Students in the joint degree program who have not completed their undergraduate program requirement must meet with a member of the SSEBE advising staff prior to being cleared for registration each semester. In addition to the standards for satisfactory progress described above, student progress will be tracked against their POS by the SSEBE advising staff. When student progress does not correspond to the POS, the SSEBE advising staff shall notify the student and the student’s faculty advisor by the beginning of the next semester. The student must then file a revised POS, signed by their academic advisor, before the end of the next semester. Failure to submit a revised POS as outlined is cause for recommendation to the Graduate Education Office for dismissal from the joint degree program. Students will be considered an undergraduate until all bachelor’s degree requirements have been completed and their bachelor’s degree has been posted. Undergraduate students enrolled in the BS/MS (BSE)/MSE. or BSE./MS degree programs will be eligible for graduate-level courses and seminars. Upon receipt of their bachelor’s degree, the student must change his/her status from bachelor’s student to the applicable graduate (MSE. or MS degree program.

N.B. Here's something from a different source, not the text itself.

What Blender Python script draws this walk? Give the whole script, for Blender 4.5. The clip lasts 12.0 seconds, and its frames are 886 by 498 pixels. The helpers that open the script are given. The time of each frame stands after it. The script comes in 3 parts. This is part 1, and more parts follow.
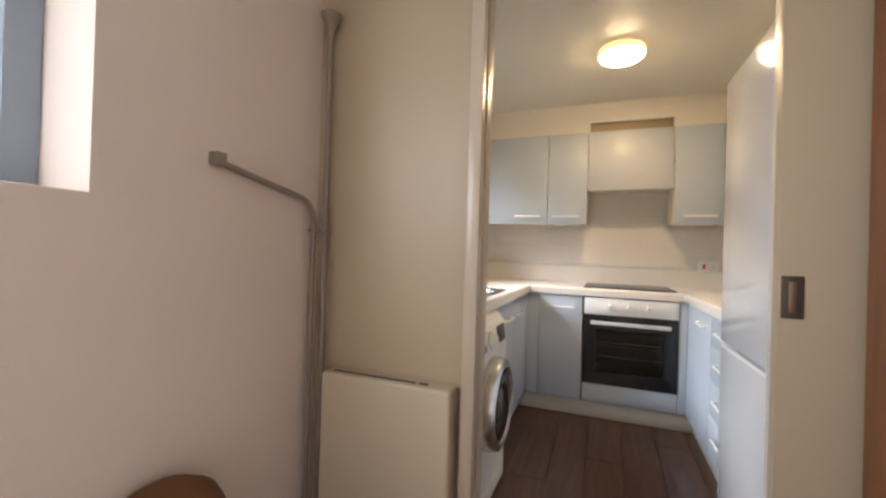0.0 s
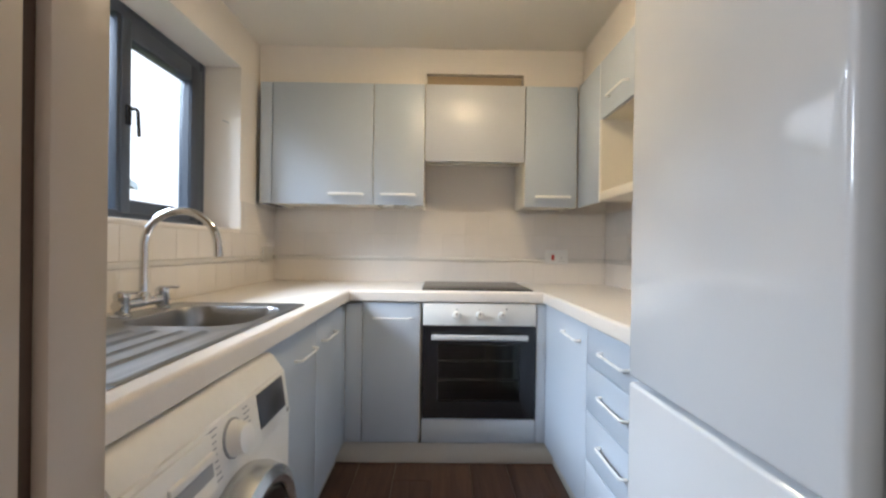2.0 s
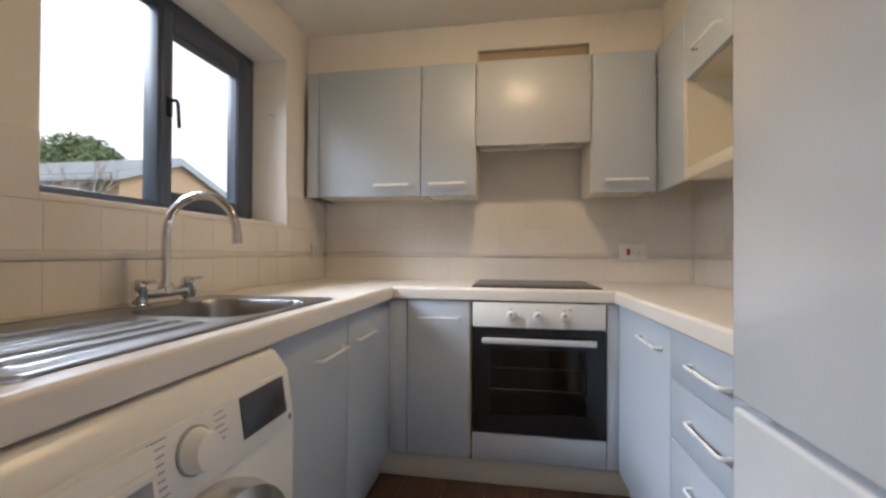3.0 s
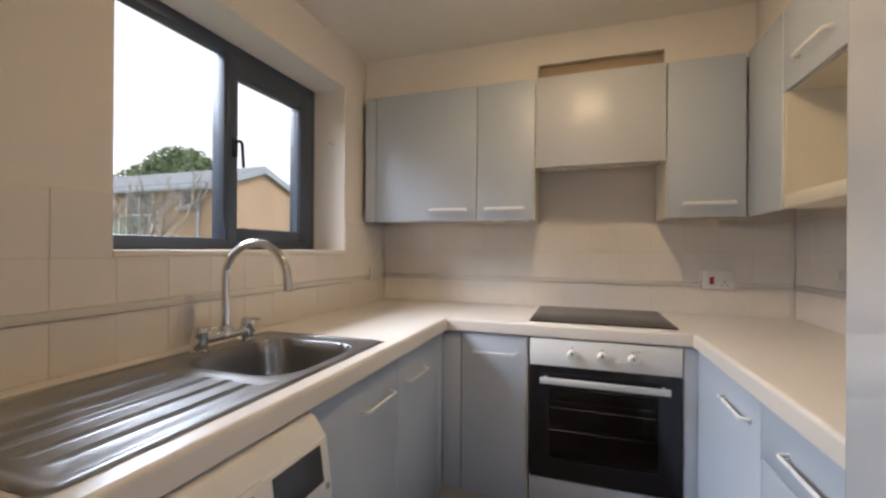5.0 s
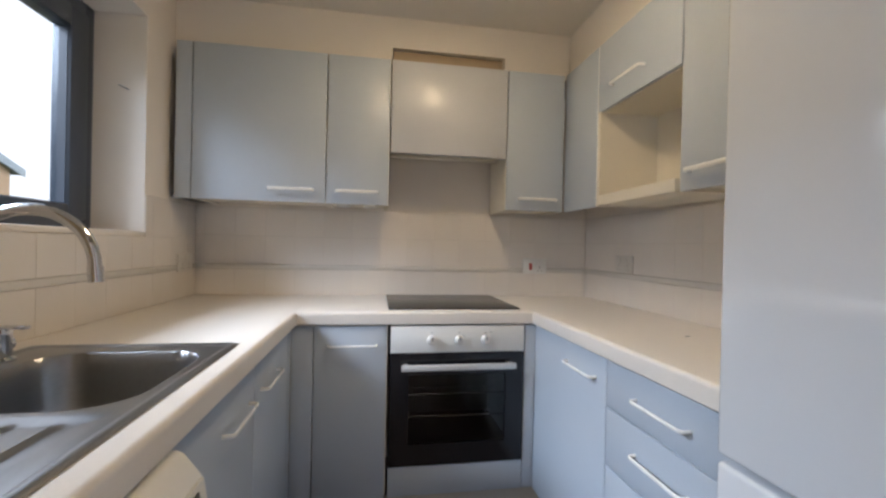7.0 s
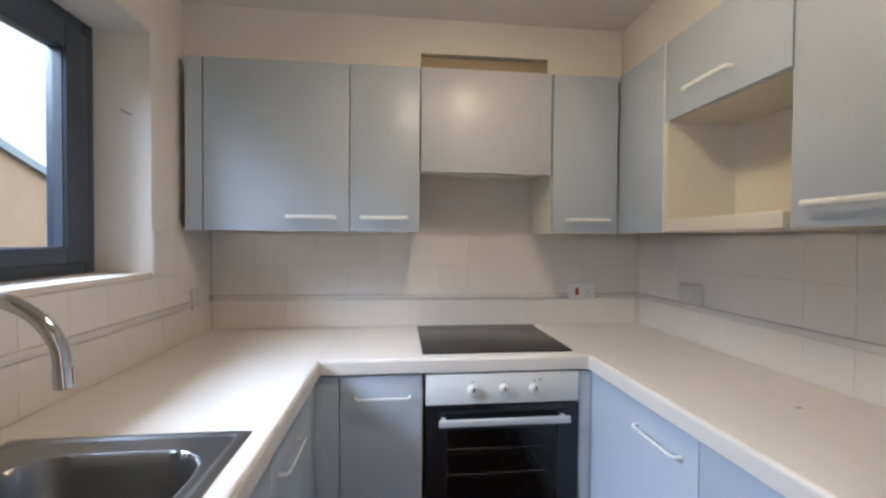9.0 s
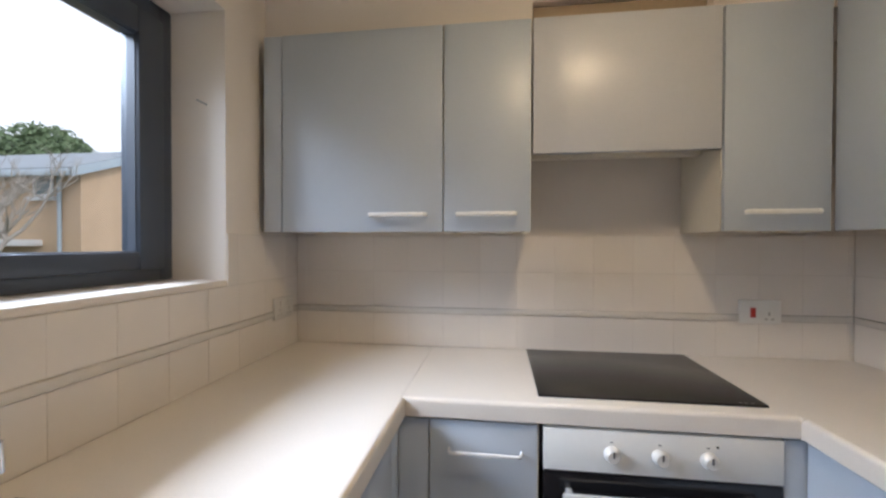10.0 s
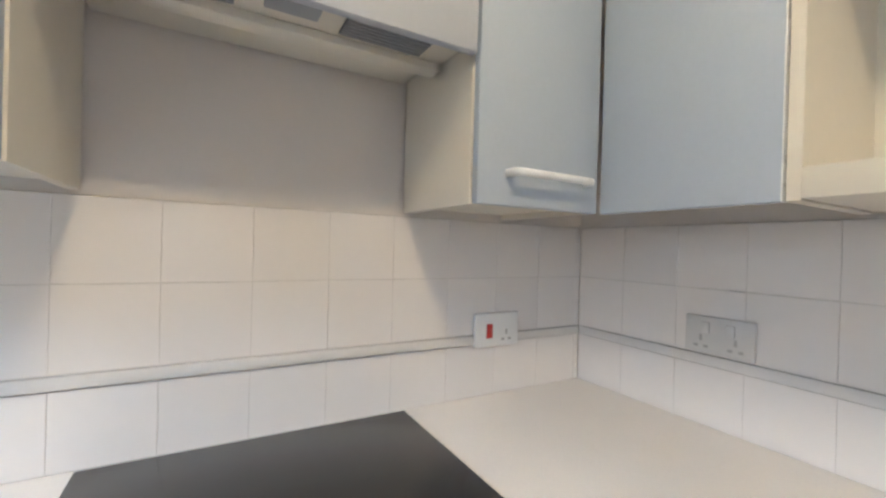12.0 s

7. Can I drop out of the accelerated 4+1 degree program?
Yes. You can drop out if circumstances prevent you from completing the graduation requirements for the two degrees. If you drop out before you complete the requirements for the undergraduate degree, you can re-enroll in the traditional bachelor’s degree program and complete the requirements for that degree. If you drop after you complete the requirements for the undergraduate degree, you must apply for admission to the traditional master’s degree program if you wish to pursue a master’s degree. In any case, please meet with your graduate advisor and the graduate program chair for further assistance.
8. Can I use material from my Barrett’s honor thesis for my master’s thesis?
The Barrett’s honor thesis cannot be used as your master’s thesis. However, a part of your master’s thesis can be based on the work from your Barrett’s honor thesis.